Los tiempos cambian, cantaba Bob Dylan, y ya ha llovido desaquel mes de octubre de 1963. De hecho los cambios se producen cada vez con mayor frecuencia, incluso antes de poder asimilarlos. Sólo tres años antes de que el poeta de Minnesota editara aquel tema, los anales de la historia registran el primer gran desplazamiento de aficionados mallorquinistas en barco a Valencia para conquistar en el viejo Vallejo, el campo del Levante, su primer ascenso a la división de honor.

Mucho más cercanos, pero a su vez devorados por la nebulosa de la memoria, quedan los del viaje a Logroño por vía marítima a Barcelona y posterior caravana de autocares hasta la capital de La Rioja en el ascenso de Serra Ferrer de 1986, la final de Copa ante el Atlético de Madrid en junio de 1991 de la misma mano y los amplios movimientos de otras citas como la de Valencia, contra el Barça, o de Elche, frente al Recreativo, además del famoso asalto a Birmigham para disputar la final de la última Recopa histórica al Lazio de Roma.

Las comparaciones son más odiosas que nunca si consideramos la causa de tales excursiones. Entonces había algo que ganar y ahora se trata de no perder. El Mallorca se ha pasado la mayor parte de su próximo centenario en Segunda División. Los poco más de tres lustros consecutivos que estuvo en Primera, en medio de brillantes luces y oscuras sombras que desembocaron en una situación insostenible y de la que formó parte uno solo de los consejeros actuales, Pedro Terrasa, constituyen una excepción puntual.

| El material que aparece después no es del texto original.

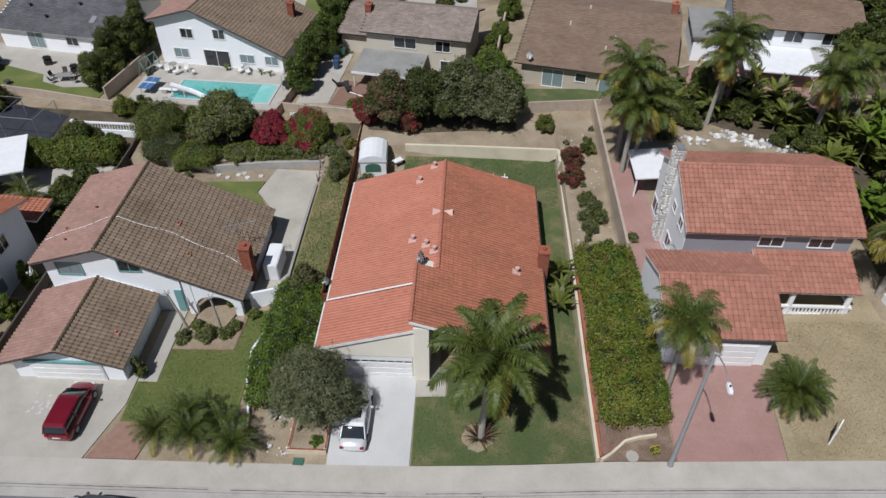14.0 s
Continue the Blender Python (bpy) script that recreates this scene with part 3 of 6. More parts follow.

El futuro se vislumbra incierto. Y mucho. Incluso conservando la categoría. De perderla se convertiría simplemente en impredecible. Es de suponer que, atractivos del viaje aparte, porque Córdoba tiene embrujo pese a la invasión fenicia de su Judería, una representación de aficionados ha entendido la gravedad de la situación y no necesita otra astracanada de Claassen y compañía, puesto que no se mueve sin ella, para mostrar su apoyo al equipo, que no a los accionistas.